Book Review-All of Us Together in the End
Matthew Vollmer's beautiful memoir is filled with nostalgia and mystery
In many ways this less of a book review and more of a comparison of my Adventist childhood to Vollmer’s childhood. It’s important for me to state the comparison, because as I have often said, there are two Adventist churches. Matthew Vollmer grew up in the same faith tradition as I did—that is we both went to church on Saturday and our parents believed in the church prophet, but that might be where the comparisons end.
His family lived in one house and didn’t move around, my family moved nearly every year and sometimes more than that.
His parents sent him to an Adventist grade school, then away from home to an Adventist Academy. My parents took me out of school in the sixth grade and refused me a high school education.
His father was a dentist who provided for his family. My father was unstable, struggling to make a living, and called himself “a jack of all trades, master of none.”

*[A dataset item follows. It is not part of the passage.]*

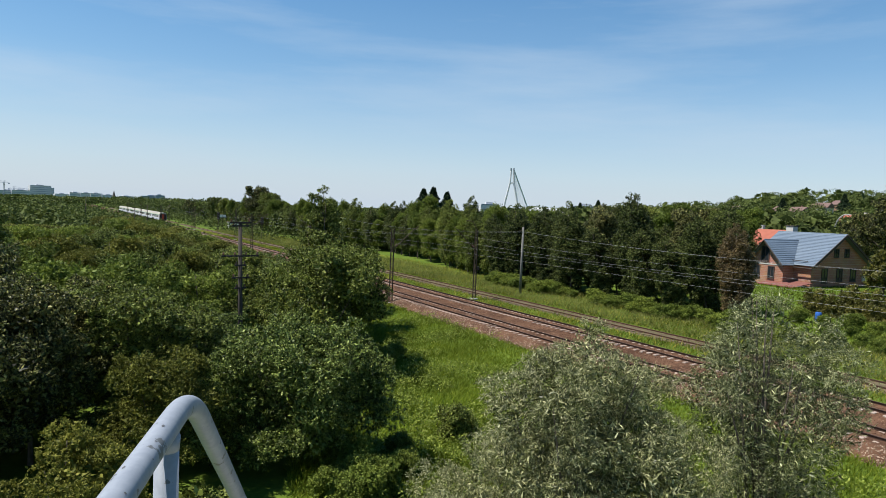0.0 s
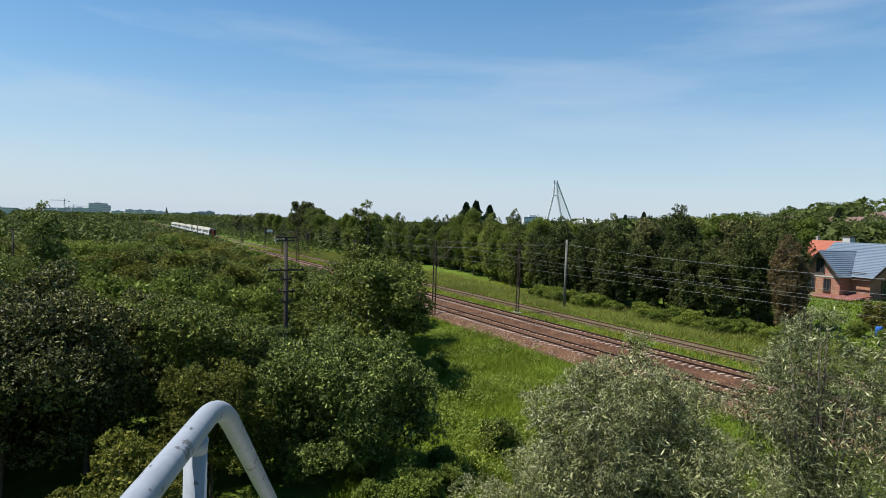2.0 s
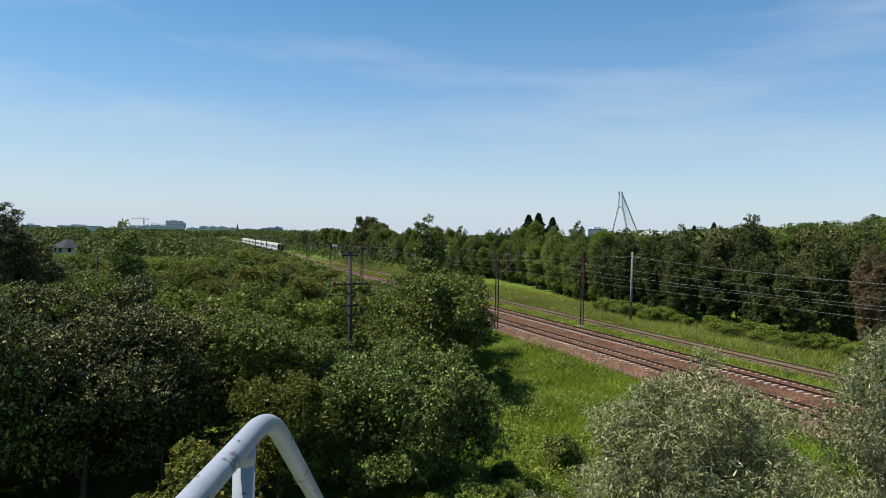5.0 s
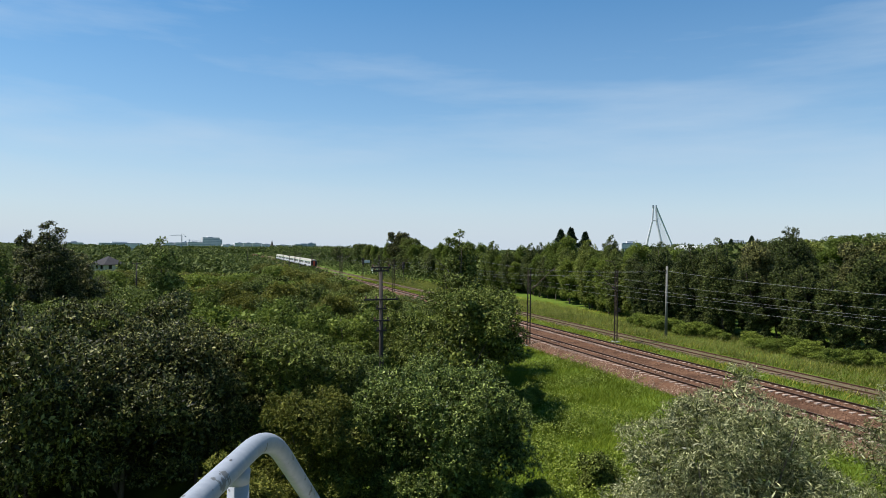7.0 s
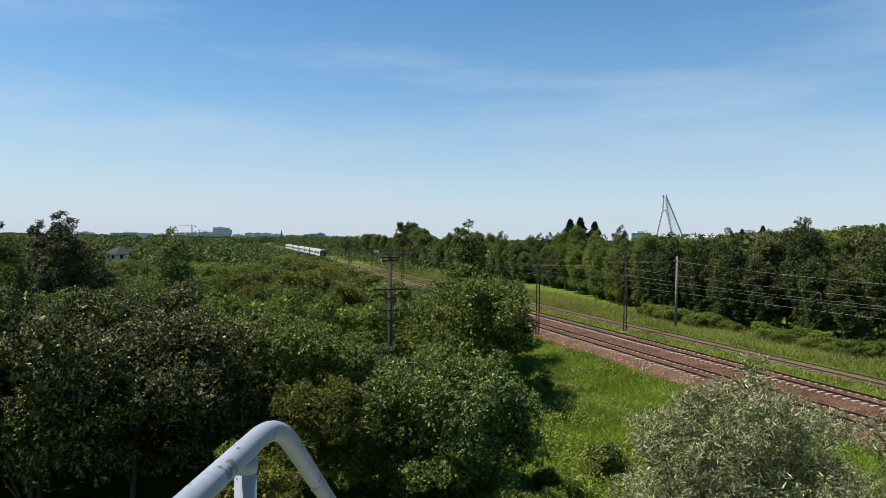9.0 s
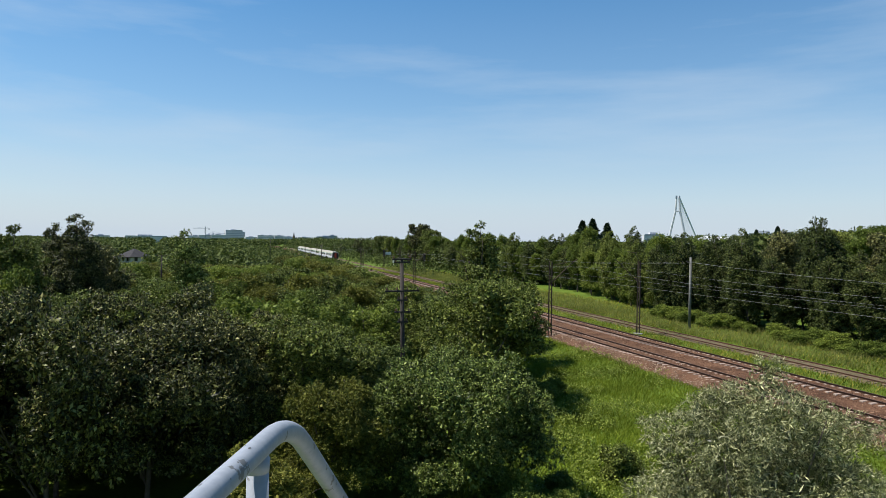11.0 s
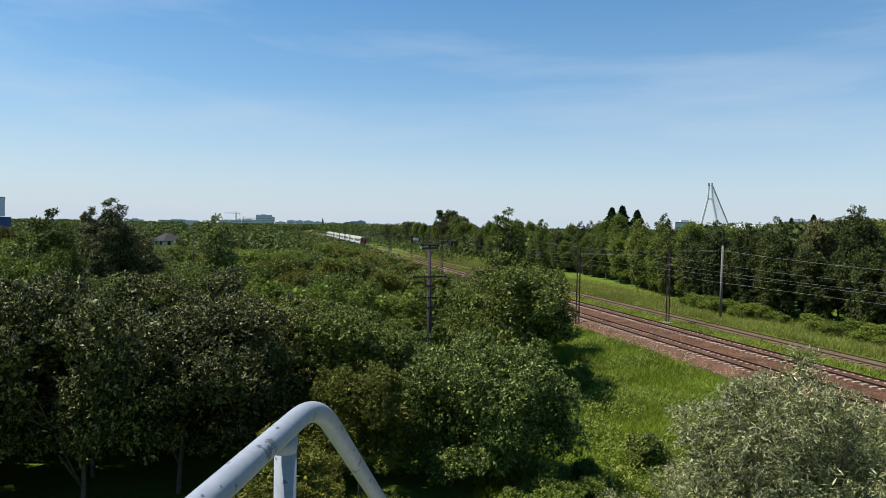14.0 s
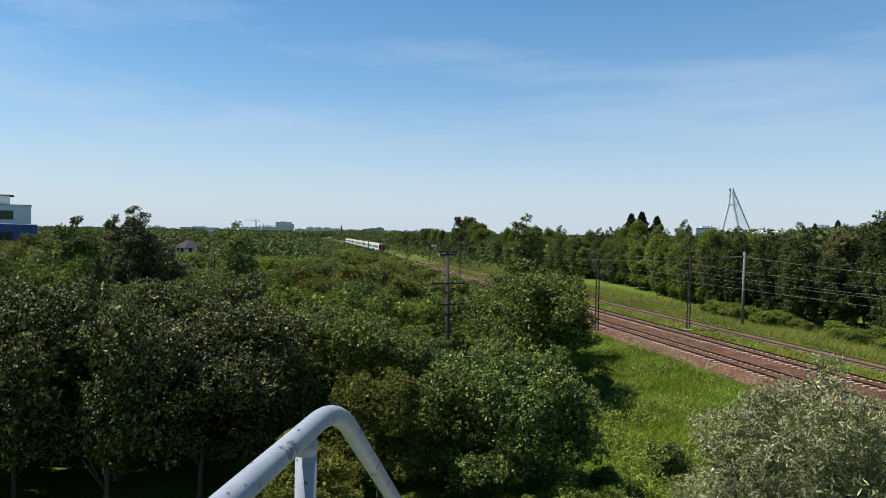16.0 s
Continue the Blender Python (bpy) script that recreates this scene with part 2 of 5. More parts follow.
class Solid:
    """Collects boxes, tubes and prisms into one mesh."""

    def __init__(self):
        self.v, self.f = [], []

    def add(self, verts, faces):
        k = len(self.v)
        self.v += [Vector(v) for v in verts]
        self.f += [[i + k for i in f] for f in faces]
        return self

    def box(self, lo, hi, m=None, bevel=0.0):
        (x0, y0, z0), (x1, y1, z1) = lo, hi
        if bevel > 0:
            b = bevel
            vs, fs = [], []
            for z, i in ((z0, b), (z0 + b, 0), (z1 - b, 0), (z1, b)):
                vs += [(x0 + i, y0 + i, z), (x1 - i, y0 + i, z), (x1 - i, y1 - i, z), (x0 + i, y1 - i, z)]
            for r in range(3):
                for k in range(4):
                    fs.append([r * 4 + k, r * 4 + (k + 1) % 4, r * 4 + 4 + (k + 1) % 4, r * 4 + 4 + k])
            fs += [[3, 2, 1, 0], [12, 13, 14, 15]]
        else:
            vs = [(x, y, z) for z in (z0, z1) for x, y in ((x0, y0), (x1, y0), (x1, y1), (x0, y1))]
            fs = [[3, 2, 1, 0], [4, 5, 6, 7], [0, 1, 5, 4], [1, 2, 6, 5], [2, 3, 7, 6], [3, 0, 4, 7]]
        if m is not None:
            vs = [m @ Vector(v) for v in vs]
        return self.add(vs, fs)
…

His mother wrote notes and tucked them into his school lunches, which he threw away. If my mom had written me a note for my school lunch, I would’ve treasured it forever.
Our childhoods couldn’t have been more different, but we did have a few things in common, which all seem to be related to the writings of the church prophet Ellen White. I’ve come to the conclusion that those writings can be interpreted in dozens of ways.
Vollmer’s parents raised him in the mainstream Adventist church, while I was raised on the fringe. His parents believed in the prophet’s advice to live in the country, but they lived in a house with power and running water. They stayed put to make a home for their family that connected with the community, while my father kept searching for the perfect place to escape the government. My father’s inspiration was the same prophet using the same teachings but they were taken to extreme.
Vollmer attended church seminars where they talked about the time of the end and the apocalypse and all the terrible, scary things that were going to happen to God’s people, just as I did. The difference was that his parents never talked about it at home, whereas mine obsessed over it.
Despite our differences, I can relate to many of the things Vollmer shared about in his childhood, especially those concerning a vegetarian diet. He made me laugh out loud when he estimated how many slabs of peanut butter toast with applesauce his mother had eaten in her life. Many Adventists eat peanut butter and toast with applesauce. It’s a favorite of mine on cold winter mornings.
I found more in common with Vollmer’s adult experience than his childhood days. He didn’t agree with his parents’ religion, and I, too, have disagreed on some issues.
This memoir gives illustrations of grace time and again. Vollmer does not tear down individuals or the denomination, but firmly states his difference of opinion. I found his honesty refreshing.
He seems annoyed with his uncle’s obsession with leading the Adventist Church, and I think he has many faithful Adventists who agree on that point. I personally can’t stomach his uncle’s teachings. And yet, Vollmer points out that this man, who is married to his mother’s sister, loved his mother. Vollmer gives him grace for that and he almost left me with a warm feeling toward a leader who has not given equality to women and has even threatened those who support women’s ordination and equality for our LGBTQIA+ siblings.
One of the most touching stories in this book is when his mother cried over his writing. I’m sure mine would cry over mine, too, if she’d actually read my books. Most parents don’t like it when their adult children write memoirs about the family and church because it’s hard not to take it personally.
It’s generally frown on to write critically about the denomination. Adventists believe they are the one and only true church, so some try to protect the reputation of the church at all costs.
While we have pressure to shield our parents and the church from embarrassment, we need to be honest. A writer can’t stop writing just because someone will be offended by our stories or because the church will be exposed. Writing itself is an act of ownership over the things that have happened to us. It can also be a defiant act of becoming ourselves.
His parents and mine shared the same view of the afterlife—which is soul sleep. Meaning that when people die, they will sleep in the ground until Jesus comes to wake them up and take everyone to heaven.
This story includes a mystery. After his mother dies, his father keeps seeing weird, bright lights out in the woods where there’s nobody else around. Matthew joins his father in the quest to figure it out. This story occurs during the early days of the pandemic in 2020–in the months after his mother died. The mysterious lights in the forest and all of the apocalyptic strangeness of the early pandemic kind of merged together around his grieving over his mother’s death.
As someone whose mother died just three months ago, I found this book to be cathartic and even humorous at times. It felt good to laugh and cry, to remember, and to know that I am not alone and that we all mourn our mothers and will probably mourn them for the rest of our lives. This could have been a depressing tale, but instead, Vollmer turned his grief it into a mosaic of beautiful stories filled with love, laughter, and bright light.
You can find the book here. I listened to the audible version and found it simply sublime.
Peace and freedom,
Cherilyn
Well now I am intrigued! Beautiful review!!
Awesome review, Cheri. I have the book and plan to start reading it tonight.